Mayor, Council members celebrate GLAA’s anniversary

By on May 4, 2012
Vince Gray, safe-schools, bullying, gay news, gay politics dc

‘I have so much respect for the organization and the people and the cause that it sustains,’ Mayor Vincent Gray said of the GLAA. (Washington Blade photo by Michael Key)

D.C. Mayor Vincent Gray and three members and one former member of the D.C. Council joined members and supporters of the Gay and Lesbian Activists Alliance on April 26 to celebrate the group’s 41st anniversary.

“I am absolutely delighted to be here and I rarely miss a GLAA event because I have so much respect for the organization and the people and the cause that it sustains,” Gray told participants at the anniversary gathering, which was held at the Washington Plaza Hotel.

GLAA was founded in April 1971 by activists who worked on a first-of-its-kind election campaign for the late gay rights pioneer Frank Kameny, who at the time ran as the first known openly gay candidate for Congress.
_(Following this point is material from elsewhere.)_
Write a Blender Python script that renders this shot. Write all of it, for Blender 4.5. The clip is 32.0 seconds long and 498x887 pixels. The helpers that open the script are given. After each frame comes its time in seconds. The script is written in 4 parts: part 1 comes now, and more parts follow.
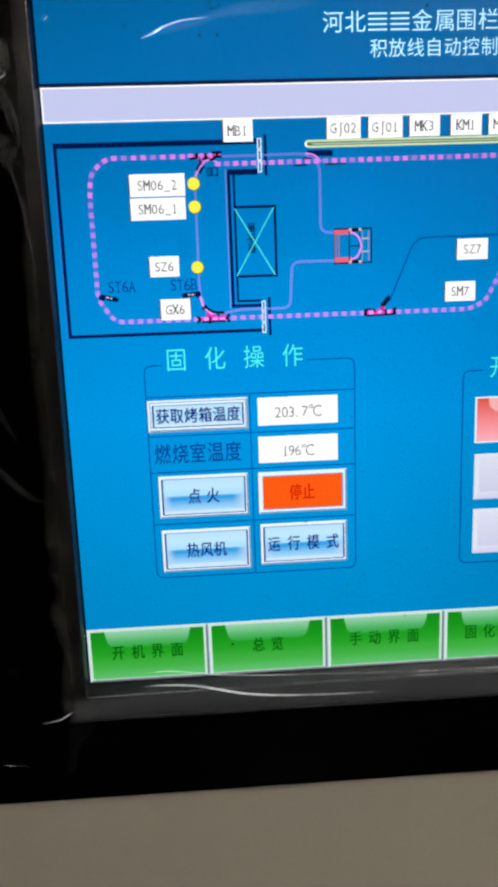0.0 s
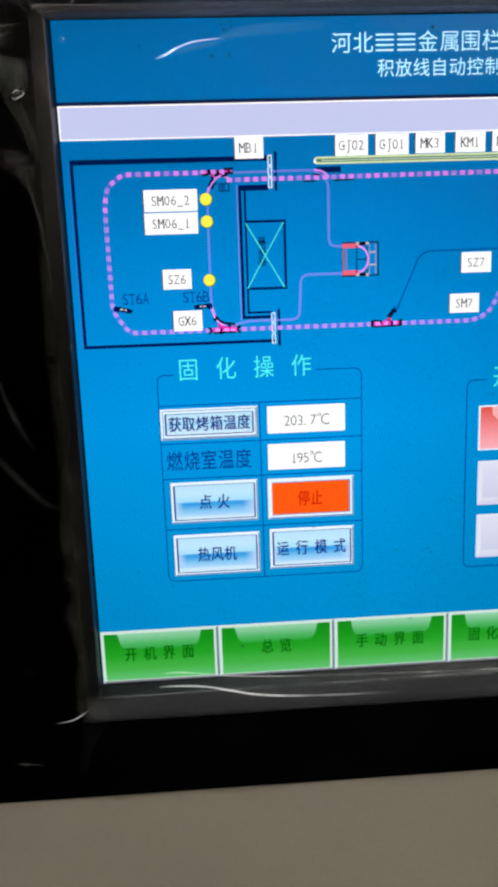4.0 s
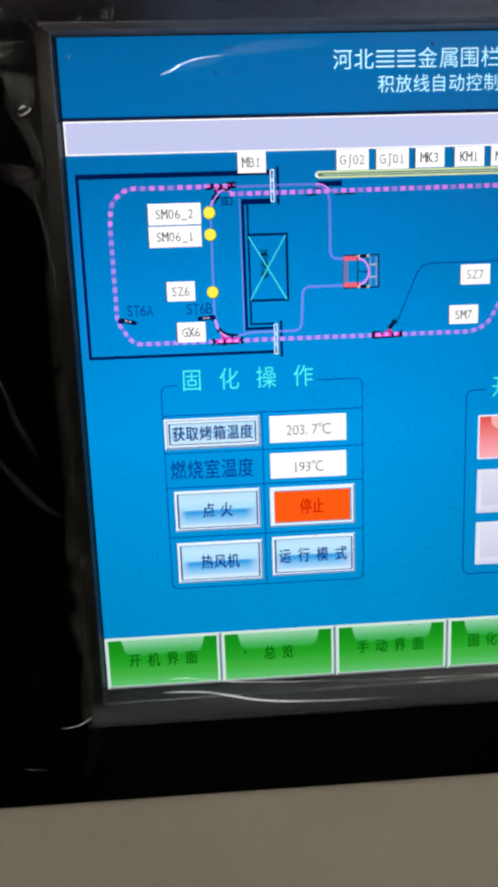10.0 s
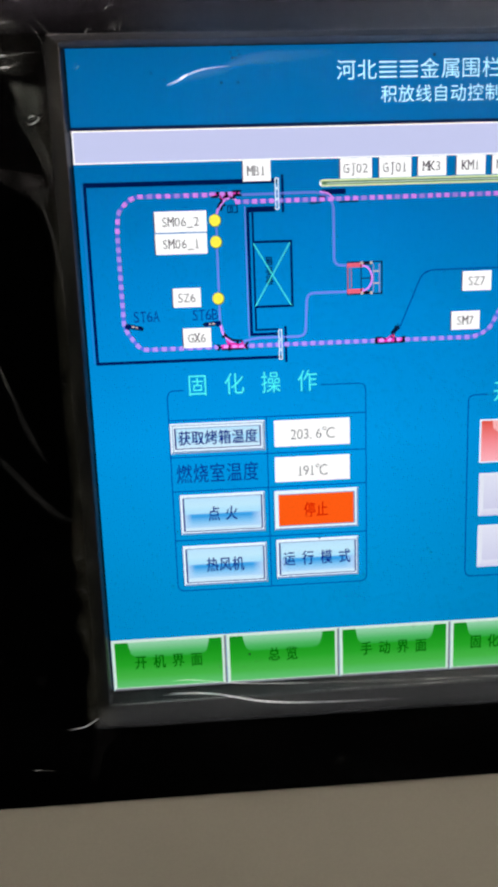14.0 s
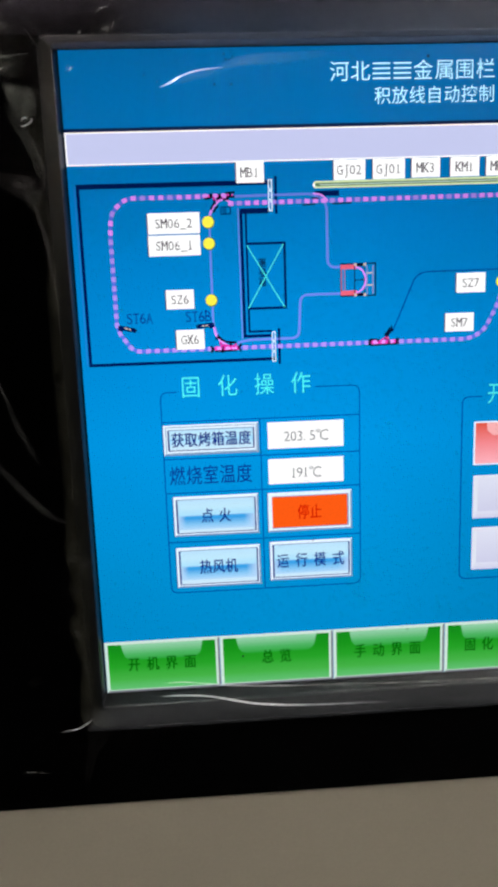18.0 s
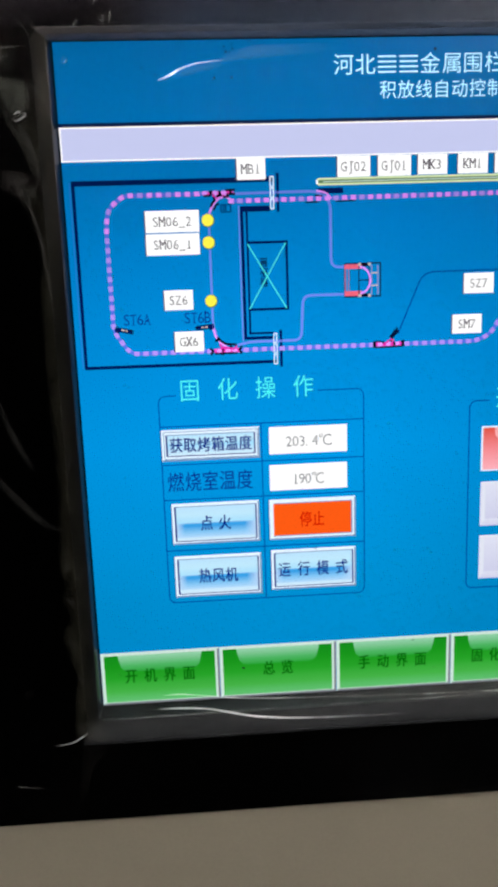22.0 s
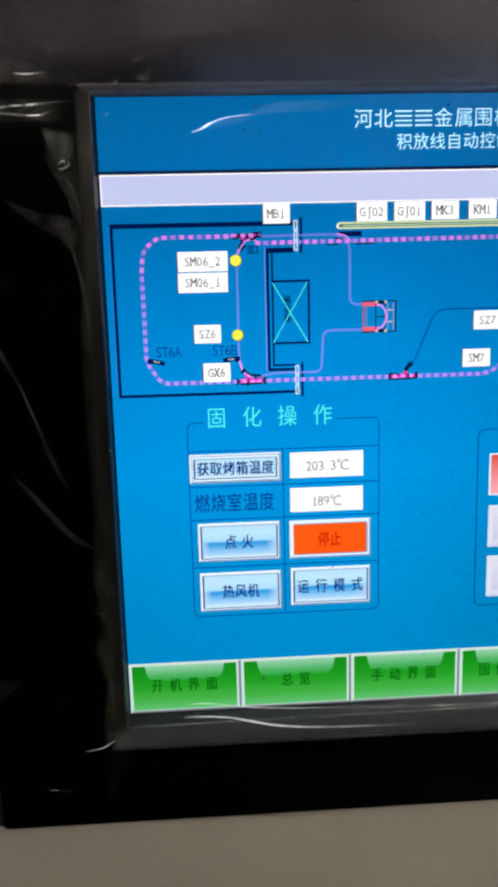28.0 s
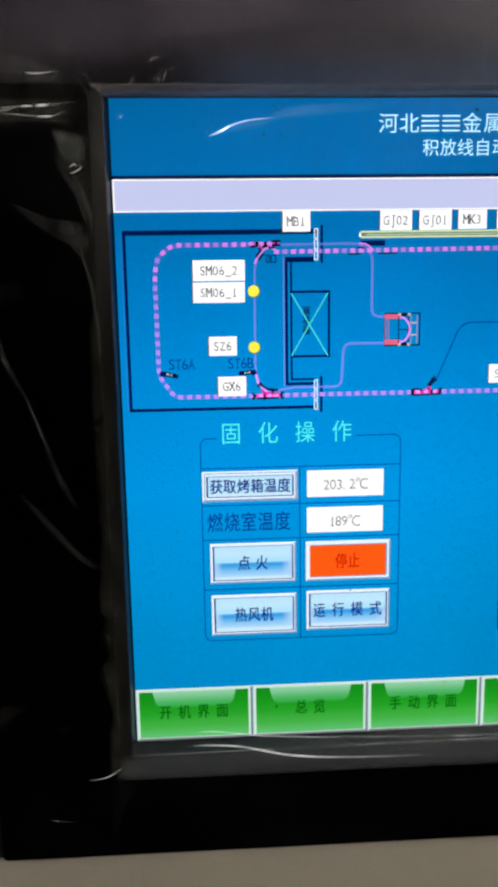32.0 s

Kameny also was one of the group’s founders. Today GLAA holds the distinction of being the oldest continuously active gay and lesbian civil rights organization in the U.S.

D.C. Council members Jack Evans (D-Ward 2), Phil Mendelson (D-At-Large), Michael Brown (I-At-Large) and former Council member Carol Schwartz presented the group with a resolution approved by the Council declaring April 26 as GLAA Day in the District of Columbia.

GLAA officials presented the group’s annual Distinguished Service Award to Jeffrey Richardson, director of the Mayor’s Office of GLBT Affairs; Ruby Corado and Jeri Hughes, whom GLAA described as being among the city’s leading champions for transgender rights; and Will O’Bryan, managing editor of Metro Weekly magazine and former arts editor of the Washington Blade.

Also receiving the group’s Distinguished Service Award were the LGBT-oriented group Burgundy Crescent Volunteers, which has long played a key role in assisting with local LGBT events; and the Sexual Minority Youth Assistance League, which advocates for and provides services to LGBT youth.

GLAA President Miguel Tuason, the group’s vice president for political affairs, Rick Rosendall, and GLAA co-founder Paul Kuntzler each paid tribute to Kameny’s role in the city’s and the nation’s LGBT rights movement.